Спохватился я чересчур поздно. Пройдоха бес в мгновение ока уловил суть моего бешенства и противно захихикал.
— Башку оторву! — растерянно пообещал я. Презрев угрозу, псина повалился на спину и принялся дрыгать лапами, взвизгивая совсем по-человечески: «Так ты что, девственность потерял? Нет, серьезно? Со старухой? А мы-то все завистливо думали, что Паша у нас Дон Жуан де Казанова! А оказалось-то… Ой, не могу!» Веселился мерзавец так заразительно, что и я в конце концов не вытерпел — подхватил, захохотал вместе с ним.

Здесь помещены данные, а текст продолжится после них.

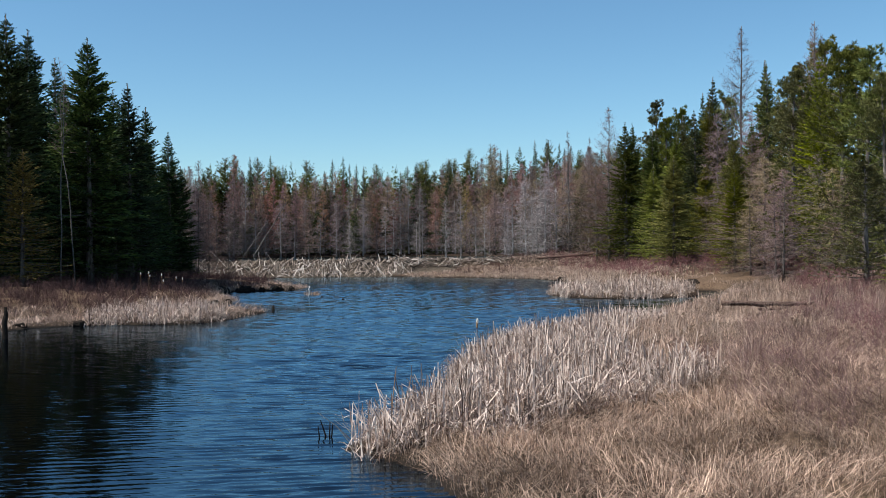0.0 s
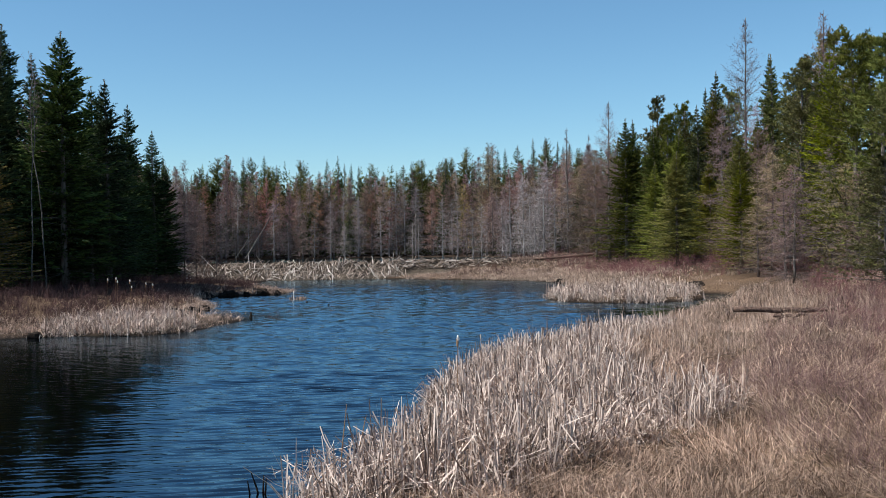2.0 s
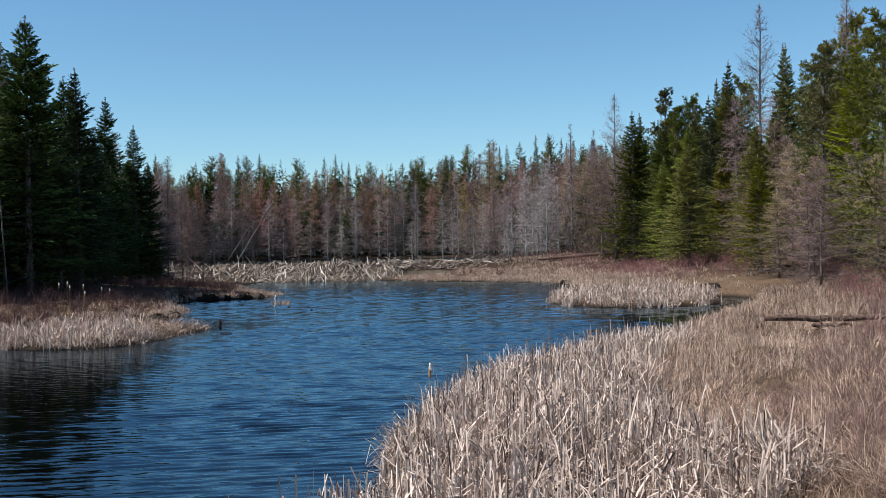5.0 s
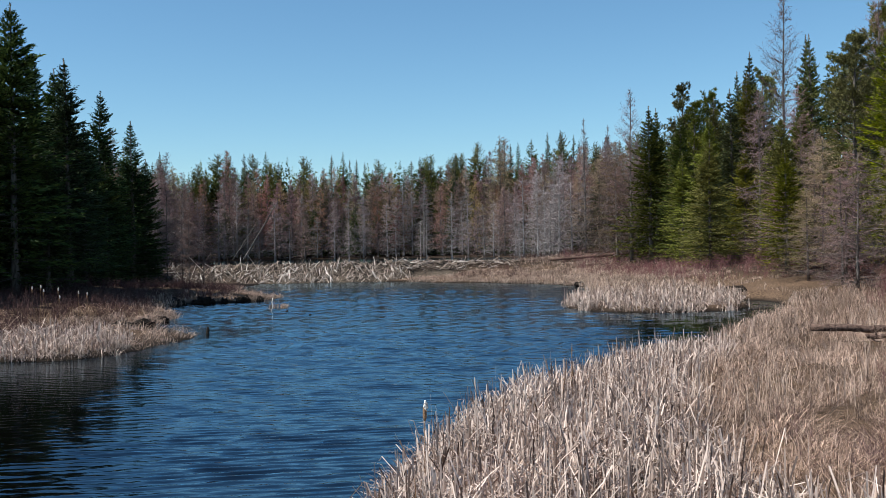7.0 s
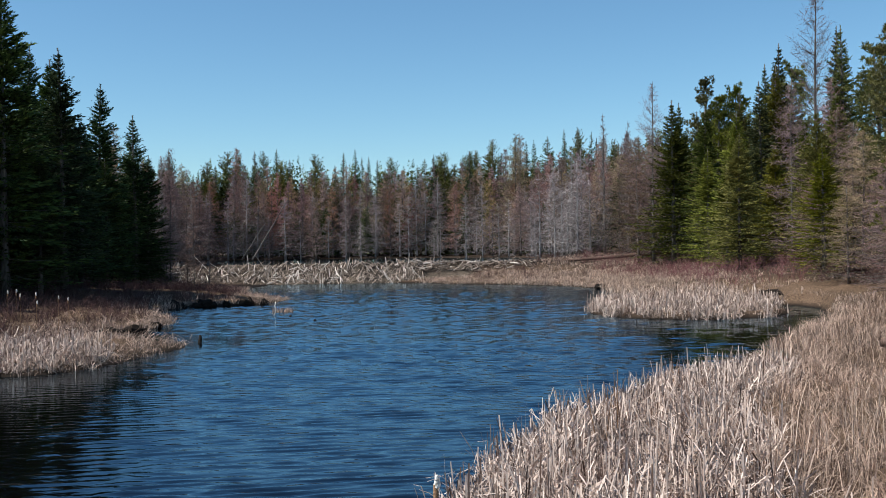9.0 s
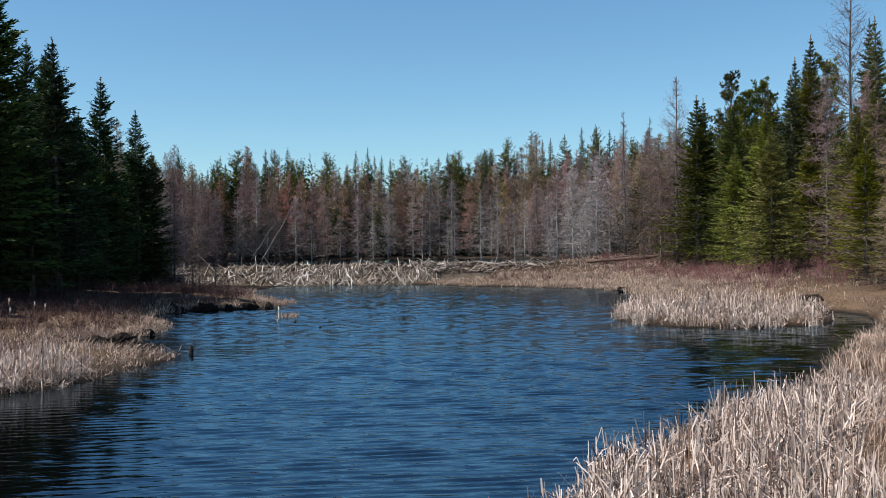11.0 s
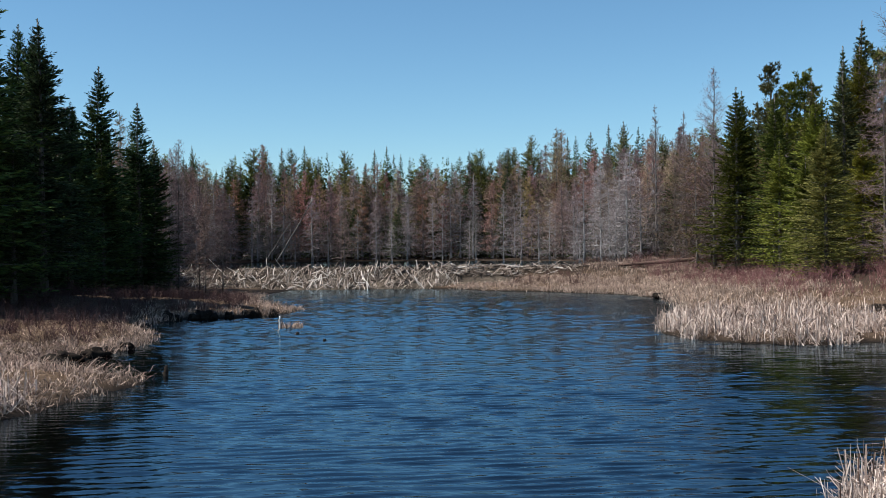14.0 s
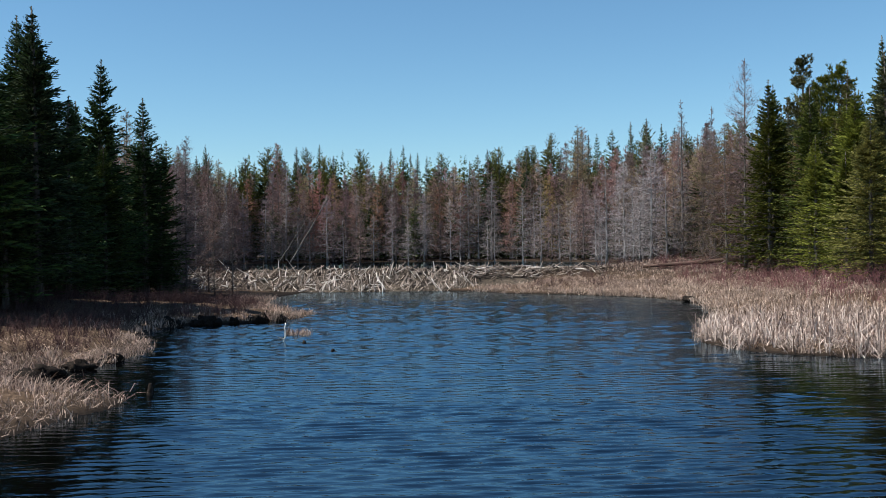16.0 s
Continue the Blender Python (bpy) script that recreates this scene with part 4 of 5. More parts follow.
log("fallen_log", (18.1, 47.5, 0.96), (23.0, 46.8, 1.0), 0.14, 0.10, M_LOG, "dark brown rotting log lying in dry grass", 5, 5, 0.07)
log("log", (22.4, 46.5, 0.66), (23.0, 46.9, 1.06), 0.13, 0.10, M_LOG, "short broken dark log lying in dry grass", 12, 2)
log("log", (19.6, 46.9, 0.66), (20.9, 46.2, 0.74), 0.08, 0.06, M_LOG, "half-buried piece of rotten brown log", 13, 2)
log("fallen_tree", (24.1, 133.0, 2.3), (36.5, 131.5, 3.2), 0.14, 0.26, M_LOG, "long fallen tree lying beside the dam", 3, 6)
log("leaning_dead_tree", (-18.6, 182, 2.5), (-12.4, 178, 12.0), 0.13, 0.07, M_BARK_PALE, "bare pale trunk leaning against standing trees", 4, 3)
log("leaning_dead_tree", (-20.5, 183, 2.5), (-16, 179, 8.5), 0.09, 0.05, M_BARK_PALE, "thin bare trunk leaning among dead trees", 5, 2)


def stump(name, x, y, z0, h, r, label, seed):
    rg = np.random.default_rng(seed)
    z = np.linspace(0, 1, 6)
    pts = np.column_stack([x + rg.normal(0, r * 0.12, 6), y + rg.normal(0, r * 0.12, 6), z0 + z * h])
    ob = part(name, *tube(pts, r * np.array([1.15, 1.0, 0.95, 0.9, 0.8, 0.45]), 8, 0.2, rg), M_ROT_SHADE, smooth=True)
    return tagged(ob, label, "stump")


stump("tree_stump", -4.6, 62.0, -0.4, 0.75, 0.095, "short black rotten stump standing in the water", 1)
stump("wooden_post", -14.4, 44.6, -0.4, 1.75, 0.12, "dark weathered snag standing at the water's edge", 2)
stump("tree_stump", -0.6, 74.2, -0.3, 0.40, 0.11, "small black stump just above the water", 3)
stump("tree_stump", -2.3, 78.0, -0.3, 0.42, 0.10, "small dark root sticking out of the water", 4)


def mound(name, x, y, z, rx, ry, h, label, seed, mat=None):
    rg = np.random.default_rng(seed)
    bm = bmesh.new()
    bmesh.ops.create_icosphere(bm, subdivisions=3, radius=1)
    v = np.array([p.co for p in bm.verts])
    f = np.array([[q.index for q in t.verts] for t in bm.faces])
    bm.free()
    v *= (1 + 0.9 * (value_noise(v[:, 0] * 3 + 9, v[:, 1] * 3 + v[:, 2] * 2, 1.0, seed) - 0.5) + 0.35 * (value_noise(v[:, 0] * 8, v[:, 1] * 8 + v[:, 2] * 6, 1.0, seed + 1) - 0.5))[:, None]
    return tagged(part(name, v * (rx, ry, h) + (x, y, z), f, mat or M_ROT_SHADE, smooth=True), label, "mound")


mound("mud_mound", 28.3, 82.0, 0.34, 0.85, 0.7, 0.62, "dark brown mud and root mound at the channel's end", 1)
mound("mud_mound", 23.0, 109.4, 0.16, 0.5, 0.4, 0.26, "dark root clump at the shore", 2)
# hummocks coloured near black to carry the shade of the undercut bank
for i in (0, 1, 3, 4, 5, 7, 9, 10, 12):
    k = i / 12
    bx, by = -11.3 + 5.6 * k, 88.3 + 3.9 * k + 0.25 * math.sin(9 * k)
    mound("grass_hummock", bx, by, 0.10, 0.36 + 0.14 * math.sin(5 * i), 0.38, 0.36 + 0.1 * math.cos(3 * i), "sedge hummock at the waterline, blackened for shade under the bank", 10 + i)
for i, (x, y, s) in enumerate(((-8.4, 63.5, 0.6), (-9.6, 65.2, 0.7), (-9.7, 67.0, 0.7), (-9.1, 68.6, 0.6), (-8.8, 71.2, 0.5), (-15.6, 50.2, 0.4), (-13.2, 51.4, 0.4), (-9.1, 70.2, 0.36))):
    mound("grass_hummock", x, y, 0.1, s * 0.8, s * 0.6, 0.4 * s, "sedge hummock at the waterline, blackened for shade under the bank", 30 + i)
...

— Учти, зверь, — сказал я несколько минут спустя, волевым усилием возвращая лицу суровое выражение. — Об этом никто не должен знать. Приказать не могу, но — прошу. Язык у тебя, конечно, как помело, и все-таки. Войди в положение. Должна же быть какая-то мужская солидарность. Договорились?
— Какой разговор, чувачок, мы же напарники! Будь спокоен, я — могила. Склеп! — выпалил он одним духом, старательно тараща на меня честнейшие глазки. Сразу сделалось понятно, что доступ в «склеп» будет открыт полный, причем для каждого желающего. С пространными комментариями экскурсовода по поводу захоронений. — А она была очень старая?
— Кто? А-а… Да нет, — сказал я небрежно, стремясь хотя бы этим подретушировать свой порядком поблекший портрет, на котором еще вчера блистал великолепный boulevardier[16]. — Совсем не старая. Вроде Софьи Романовны. Только телесно чуточку стройнее. В общем, крайне худая. И довольно красивая.
— Тощие — они в постели самые злые, — со знанием предмета заявил бес. — Верно тебе говорю. А еще…
Я взял его за загривок и, несильно встряхнув, сказал:
— Достаточно. Избавь меня от необходимости выслушивать эту похабень, — я смягчил интонацию, — напарник.
После чего погладил по головке и добавил ласково:
— А то утоплю ведь, как обещал. Тогда уж точно воды в рот наберешь.
— Ладно, ладно, молчу, — пискнул бес. — Только перестань, пожалуйста, держать меня на весу. Да поспеши, пока не стошнило. Я высоты и качки боюсь.
Пришлось опустить его на пол.
— Спасибо вам огромное, — сказал он ворчливо и, лизнув себе бочок, спросил: — Знаешь, кого ты мне сейчас сильно напомнил?
— Ну?
— Шефа. Один в один. То злишься, то хохочешь, то сотрудников тиранишь. Интересно, ты специально стараешься его копировать или это получается бессознательно? Думается мне, ты был обделен в детстве родительской нежностью, поэтому до сих пор ищешь во взрослых мужчинах замену недолюбившему тебя отцу.
— Сулейман — не мужчина, — отмахнулся я. — И вообще, угомонись наконец, психоаналитик доморощенный.
— Вот, помню, точно так же и Фрейд мне говаривал. Помалкивай, дескать, песик. Кто из нас врач — ты или я? А потом взял, да и опубликовал мои выкладки под своим именем.
— Ну, зверь, — сказал я потрясенно, — ты уж совсем заврался.
— Можешь не верить. — Кажется, он натурально обиделся. Дулся Жерар весь день. Даже Софья заметила, что между нами кошка пробежала.
— Что натворил этот проказник?
— Есть отказался. Сухой корм ему, видите ли, опротивел.
— Но Поль! Ведь он прав. Вот ты (она с первой минуты моей службы перестала обращаться ко мне на вы) мог бы кушать ежедневно одни сухари?
— Я — другое дело. Человек — венец творения, тонкий инструмент эволюции. А он всего лишь животное. Кроме того, я покупаю ему самое дорогое питание, специально для некрупных пород собак. Лучшие ветеринарные врачи гарантируют, что оно полезно и полностью удовлетворяет потребности организма. Не хочет доверять опытным собаководам, дело его. Будет голодать. Тоже полезно.
— Голодать он не будет, — твердо сказала Софья. — Я найду для него что-нибудь особенное. От чего он не сможет отказаться. Согласен, Жерарчик?
Бес изо всех песьих сил начал демонстрировать полное и безоговорочное согласие сожрать из ее рук что-нибудь особенное.
— Видишь, Поль?
— Да он же просто в вас влюблен, — сказал я. — И я его вполне понимаю.